One of the prime motivations for this has been to give Canadian athletes — who came away from the previous two Olympics in Canada without a single gold medal — every opportunity to train and compete in or on the facilities prior to 2010, and thus maximize the home-field advantage.

This plan has been backed up, initially by the LegaciesNow program and currently by the Own The Podium plan, which have put new money and resources into finding and training Canadian athletes. Deepening the pool of Canadian athletic talent and ensuring those athletes are given every opportunity to be their best in 2010 has also been part of Olympic organizers’ philosophy from the beginning.

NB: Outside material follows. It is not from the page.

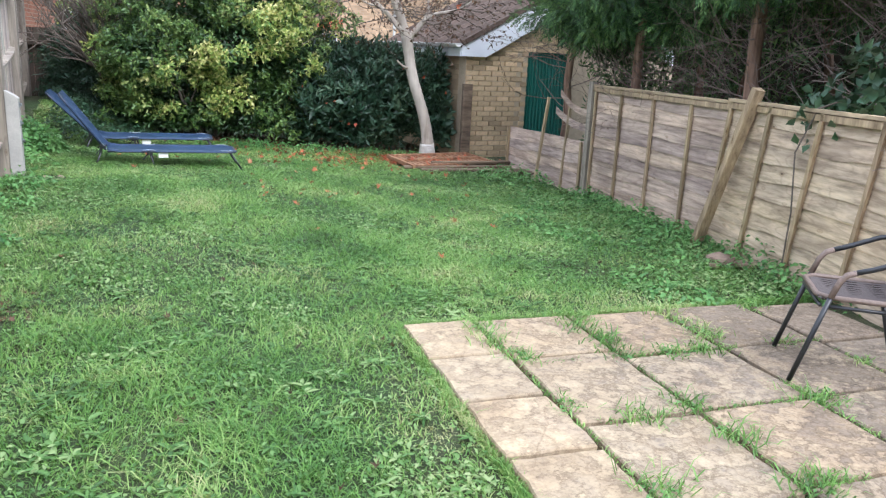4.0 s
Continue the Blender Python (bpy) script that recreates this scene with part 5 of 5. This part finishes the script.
# ---- timber lying by the tree ----
def build_pallets():
    t = thing("trellis_panel", (3.6, 10.4, -0.06), "old reddish wooden slatted panel lying under leaves", "wooden panel")
    m = pose(3.66, 10.37, -0.035, 1.0, -1.0, 8)
    rng = random.Random(2)
    for y in (-0.42, 0.02, 0.42):
        part("rail", Shape().beam(m @ Vector((-0.6, y, 0.045)), m @ Vector((0.6, y, 0.045)), 0.045, 0.03), PALLET, t)
    for k in range(15):
        x = -0.56 + k * 0.08
        part("slat", Shape().beam(m @ Vector((x + 0.04, -0.44, 0.02)), m @ Vector((x - 0.05 + rng.uniform(-0.01, 0.01), 0.44, 0.02)), 0.055, 0.016), PALLET, t)
    part("end_rail", Shape().beam(m @ Vector((-0.61, -0.46, 0.035)), m @ Vector((-0.61, 0.46, 0.035)), 0.035, 0.045), PALLET, t)
    part("end_rail", Shape().beam(m @ Vector((0.61, -0.46, 0.035)), m @ Vector((0.61, 0.46, 0.035)), 0.035, 0.045), PALLET, t)
    for p, q, w in (((3.0, 9.92, -0.03), (4.45, 9.78, -0.01), 0.10), ((3.2, 9.80, -0.05), (4.6, 9.62, -0.03), 0.09), ((3.9, 9.98, 0.0), (4.7, 10.05, 0.03), 0.12), ((3.4, 9.99, 0.02), (4.3, 9.93, 0.03), 0.07), ((4.1, 9.6, -0.04), (4.75, 9.35, -0.02), 0.1)):
        single("plank", Shape().beam(p, q, w, 0.03, chamfer=0.004), PLANK, "grey brown old plank lying in the grass", "plank", group="planks by the garage")


build_pallets()


# plain house wall that closes the garden behind the camera
single("wall_south", Shape().box((2.0, -2.4, 1.2), (9.0, 0.3, 3.0)), WALLBRICK, "plain yellow brick house wall", "wall", kind="structure")

# ---- grass and weeds ----
def wave(x, y, k=1.0, s=0.0):
    """A slow uneven field between about -1 and 1."""
    return (np.sin(x * 1.7 * k + 1.3 + s) * np.sin(y * 1.3 * k + 0.4 + s * 2) + 0.6 * np.sin(x * 3.9 * k + y * 2.7 * k + s) + 0.4 * np.sin(y * 6.1 * k - x * 5.3 * k + 2 + s)) / 1.6


def on_patio(x, y, margin=0.0):
    return (x > 1.34 + margin) & (y < 4.0 - margin)


def lawn_spots(rng, n, near_bias=0.0):
    x, y = rng.uniform(-1.6, 5.0, n), rng.uniform(0.2, 13.2, n)
    fence = np.where(y > 8.17, -1.29 - 0.125 * (y - 8.17), -1.29 - 0.055 * (y - 8.17))
    right = np.where(y > 8.2, 4.5, np.where(y > 5.7, 4.55, 4.1 + 0.17 * (y - 3.2)))
    ok = (x > fence) & (x < right) & ~on_patio(x, y) & ((y < 11.6 + 0.25 * wave(x, y, 2)) | (x < -0.3))
    ok &= ((x + 0.93) / 0.17) ** 2 + ((y - 8.18) / 0.2) ** 2 > rng.uniform(0.5, 1.2, n)
    ok &= ~((x > 2.95) & (y > 10.0) & (y < 11.4) & (x < 4.3))
    return x[ok], y[ok]


def blade_mesh(name, x, y, z, h, w, lean, rng, mat):
    n = len(x)
    a = rng.uniform(0, 2 * np.pi, n)
    dx, dy = np.cos(a), np.sin(a)
    b = rng.uniform(0, 2 * np.pi, n)
    lx, ly = np.cos(b) * lean * h, np.sin(b) * lean * h
    base = np.stack([x, y, z], 1)
    p0 = base + np.stack([-dx * w / 2, -dy * w / 2, 0 * h], 1)
    p1 = base + np.stack([dx * w / 2, dy * w / 2, 0 * h], 1)
    m0 = base + np.stack([lx * 0.35 - dx * w * 0.4, ly * 0.35 - dy * w * 0.4, h * 0.6], 1)
    m1 = base + np.stack([lx * 0.35 + dx * w * 0.4, ly * 0.35 + dy * w * 0.4, h * 0.6], 1)
    tip = base + np.stack([lx, ly, h * (1 - 0.25 * lean)], 1)
    v = np.stack([p0, p1, m1, m0, tip], 1).reshape(-1, 3)
    i = np.arange(n, dtype=np.int32)[:, None] * 5
    f = np.concatenate([i + np.array([[0, 1, 2]]), i + np.array([[0, 2, 3]]), i + np.array([[3, 2, 4]])], 0)
    return fast_mesh(name, v, f, mat)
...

And from the vantage point of May 2007, there is no reason to doubt that the 2010 Olympic competitions themselves will come off marvelously. There will be worries about not enough snow or too much snow, questions about whether the fog will ever rise to allow alpine racers to see the Weasel and Fallaway. But the Winter Games take place over 17 days, which is enough time to wait for the weather to change — which several previous Games organizers have had to do.

So while VANOC still has lots to do in the next 995 days, a lot of careful, long-term planning has gone into making sure the Olympic and Paralympic events of 2010 are a spectacular show and Canadian athletes come away with lots of medals.

And that, really, is where VANOC’s mandate runs out. After the Games are over just about everyone involved in the organization moves on to something else.

That’s not the case with the host communities or the host province. We, too, are madly preparing for 2010, but it’s also up to us to ensure that the Olympics are more than a 17-day party, and that the billions of dollars invested by governments and corporations preparing for and putting on the Olympics continue to earn a return in the years after 2010.

The Italians provided the most recent example of what happens when you don’t do this. Torino Chamber of Commerce people have talked about how uncoordinated efforts, left too late, and petty jealousies among various organizations meant they missed opportunities to leverage the 2006 Games to their advantage. The agency that represents Piedmont wines and specialty food producers, for instance, wasn’t allowed to participate in TOROC open houses held in neighbouring countries to create awareness of the Olympics.

By the summer of 2005, Torino business people were already well aware of the opportunities they had missed. And polls showed awareness of the Games was very low — even within Italy.

But it’s not always easy to leverage the Games within the rules the IOC and organizing committees have put in place. British Columbia’s Acting Auditor General Arn van Iersel underlined this in his report last fall. “The Province is not regarded by VANOC as a domestic sponsor of the Games — even though the Province is the sole underwriter of the Games and is contributing an amount far in excess of VANOC’s Tier 1 sponsors who are able to use the brand in their own advertising,” van Iersel wrote. Indeed, while VANOC’s official government partners — Canada, British Columbia, the City of Vancouver and the Resort Municipality of Whistler — show the 2010 Olympic and Paralympic logos on the homepages of their websites, their affiliated marketing arms — the Canadian Tourism Commission, Tourism B.C., Tourism Vancouver and Tourism Whistler — may not.

A return on investment also includes planning for Olympic venues after 2010. As van Iersel wrote of the Whistler Nordic Centre: “The post-Games business plan… recommended add-on options such as additional trail development, a sizable day lodge, and food and beverage concessions so that post-Games revenues could be maximized.” Those plans have been scaled back, with the total length of trails reduced from 75 km to 26 km. “This will affect the ability of that venue to generate the revenues anticipated in the post-Games business plan,” the acting auditor general wrote last fall.

Now, of course, the 26 km of “legacy trails” are being reviewed in light of grizzly bears in the area.

Grizzlies, and the environment that sustains them, are an important long-term consideration. So, too, is the financial viability of the Nordic centre, which B.C. taxpayers are ultimately responsible for.

Planning for the years beyond 2010, which is our responsibility as hosts, should include both the 26 km of legacy trails and the grizzlies.